Reproduce the listing verbatim.
==== COLLECTED DATA ====
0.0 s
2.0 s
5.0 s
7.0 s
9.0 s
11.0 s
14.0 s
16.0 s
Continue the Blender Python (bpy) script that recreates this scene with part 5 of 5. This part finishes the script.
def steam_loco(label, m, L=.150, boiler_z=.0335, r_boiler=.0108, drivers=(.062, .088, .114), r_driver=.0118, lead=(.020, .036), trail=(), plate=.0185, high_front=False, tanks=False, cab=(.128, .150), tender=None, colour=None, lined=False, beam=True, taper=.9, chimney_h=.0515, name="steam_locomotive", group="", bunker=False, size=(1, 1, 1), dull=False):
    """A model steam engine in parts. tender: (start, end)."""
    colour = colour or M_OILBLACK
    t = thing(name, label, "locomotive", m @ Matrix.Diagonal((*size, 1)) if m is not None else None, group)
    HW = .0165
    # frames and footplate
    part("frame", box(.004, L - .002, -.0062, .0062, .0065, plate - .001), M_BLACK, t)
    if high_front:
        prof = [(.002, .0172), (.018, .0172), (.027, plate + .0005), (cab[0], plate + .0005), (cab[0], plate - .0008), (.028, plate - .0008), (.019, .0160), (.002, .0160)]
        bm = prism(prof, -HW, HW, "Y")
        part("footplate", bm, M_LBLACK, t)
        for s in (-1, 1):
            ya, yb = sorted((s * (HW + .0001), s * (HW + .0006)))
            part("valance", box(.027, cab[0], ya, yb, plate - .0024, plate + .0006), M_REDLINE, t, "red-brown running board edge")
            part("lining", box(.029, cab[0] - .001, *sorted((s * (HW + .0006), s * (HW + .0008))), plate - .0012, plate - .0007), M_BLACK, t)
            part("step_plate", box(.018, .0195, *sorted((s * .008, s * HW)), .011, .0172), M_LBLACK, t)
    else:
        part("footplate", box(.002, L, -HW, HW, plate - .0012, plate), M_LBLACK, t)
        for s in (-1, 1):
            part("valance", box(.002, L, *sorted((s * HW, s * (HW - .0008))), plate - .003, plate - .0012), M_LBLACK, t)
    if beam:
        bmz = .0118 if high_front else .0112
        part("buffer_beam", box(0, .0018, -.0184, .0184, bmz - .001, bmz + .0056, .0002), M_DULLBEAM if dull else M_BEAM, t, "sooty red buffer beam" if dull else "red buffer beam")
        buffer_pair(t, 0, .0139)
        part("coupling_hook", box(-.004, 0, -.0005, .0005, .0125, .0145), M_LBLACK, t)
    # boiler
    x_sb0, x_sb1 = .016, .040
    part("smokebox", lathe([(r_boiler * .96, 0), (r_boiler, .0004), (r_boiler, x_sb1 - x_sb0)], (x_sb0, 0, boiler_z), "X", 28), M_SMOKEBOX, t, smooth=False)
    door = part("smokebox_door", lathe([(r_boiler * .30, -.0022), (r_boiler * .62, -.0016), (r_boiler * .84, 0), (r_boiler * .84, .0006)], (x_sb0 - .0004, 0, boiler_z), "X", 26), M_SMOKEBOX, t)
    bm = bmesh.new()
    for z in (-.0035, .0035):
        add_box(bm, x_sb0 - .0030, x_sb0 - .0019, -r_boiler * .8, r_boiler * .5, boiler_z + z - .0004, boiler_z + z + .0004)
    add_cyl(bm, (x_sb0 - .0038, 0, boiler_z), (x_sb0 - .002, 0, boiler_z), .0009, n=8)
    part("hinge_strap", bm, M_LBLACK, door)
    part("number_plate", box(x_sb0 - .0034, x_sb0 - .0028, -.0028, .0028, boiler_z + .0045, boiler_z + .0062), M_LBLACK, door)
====
▶ WRITTEN SOLUTION:
0.0 s
2.0 s
5.0 s
7.0 s
9.0 s
11.0 s
14.0 s
16.0 s
Continue the Blender Python (bpy) script that recreates this scene with part 5 of 5. This part finishes the script.
def steam_loco(label, m, L=.150, boiler_z=.0335, r_boiler=.0108, drivers=(.062, .088, .114), r_driver=.0118, lead=(.020, .036), trail=(), plate=.0185, high_front=False, tanks=False, cab=(.128, .150), tender=None, colour=None, lined=False, beam=True, taper=.9, chimney_h=.0515, name="steam_locomotive", group="", bunker=False, size=(1, 1, 1), dull=False):
    """A model steam engine in parts. tender: (start, end)."""
    colour = colour or M_OILBLACK
    t = thing(name, label, "locomotive", m @ Matrix.Diagonal((*size, 1)) if m is not None else None, group)
    HW = .0165
    # frames and footplate
    part("frame", box(.004, L - .002, -.0062, .0062, .0065, plate - .001), M_BLACK, t)
    if high_front:
        prof = [(.002, .0172), (.018, .0172), (.027, plate + .0005), (cab[0], plate + .0005), (cab[0], plate - .0008), (.028, plate - .0008), (.019, .0160), (.002, .0160)]
        bm = prism(prof, -HW, HW, "Y")
        part("footplate", bm, M_LBLACK, t)
        for s in (-1, 1):
            ya, yb = sorted((s * (HW + .0001), s * (HW + .0006)))
            part("valance", box(.027, cab[0], ya, yb, plate - .0024, plate + .0006), M_REDLINE, t, "red-brown running board edge")
            part("lining", box(.029, cab[0] - .001, *sorted((s * (HW + .0006), s * (HW + .0008))), plate - .0012, plate - .0007), M_BLACK, t)
            part("step_plate", box(.018, .0195, *sorted((s * .008, s * HW)), .011, .0172), M_LBLACK, t)
    else:
        part("footplate", box(.002, L, -HW, HW, plate - .0012, plate), M_LBLACK, t)
        for s in (-1, 1):
            part("valance", box(.002, L, *sorted((s * HW, s * (HW - .0008))), plate - .003, plate - .0012), M_LBLACK, t)
    if beam:
        bmz = .0118 if high_front else .0112
        part("buffer_beam", box(0, .0018, -.0184, .0184, bmz - .001, bmz + .0056, .0002), M_DULLBEAM if dull else M_BEAM, t, "sooty red buffer beam" if dull else "red buffer beam")
        buffer_pair(t, 0, .0139)
        part("coupling_hook", box(-.004, 0, -.0005, .0005, .0125, .0145), M_LBLACK, t)
    # boiler
    x_sb0, x_sb1 = .016, .040
    part("smokebox", lathe([(r_boiler * .96, 0), (r_boiler, .0004), (r_boiler, x_sb1 - x_sb0)], (x_sb0, 0, boiler_z), "X", 28), M_SMOKEBOX, t, smooth=False)
    door = part("smokebox_door", lathe([(r_boiler * .30, -.0022), (r_boiler * .62, -.0016), (r_boiler * .84, 0), (r_boiler * .84, .0006)], (x_sb0 - .0004, 0, boiler_z), "X", 26), M_SMOKEBOX, t)
    bm = bmesh.new()
    for z in (-.0035, .0035):
        add_box(bm, x_sb0 - .0030, x_sb0 - .0019, -r_boiler * .8, r_boiler * .5, boiler_z + z - .0004, boiler_z + z + .0004)
    add_cyl(bm, (x_sb0 - .0038, 0, boiler_z), (x_sb0 - .002, 0, boiler_z), .0009, n=8)
    part("hinge_strap", bm, M_LBLACK, door)
    part("number_plate", box(x_sb0 - .0034, x_sb0 - .0028, -.0028, .0028, boiler_z + .0045, boiler_z + .0062), M_LBLACK, door)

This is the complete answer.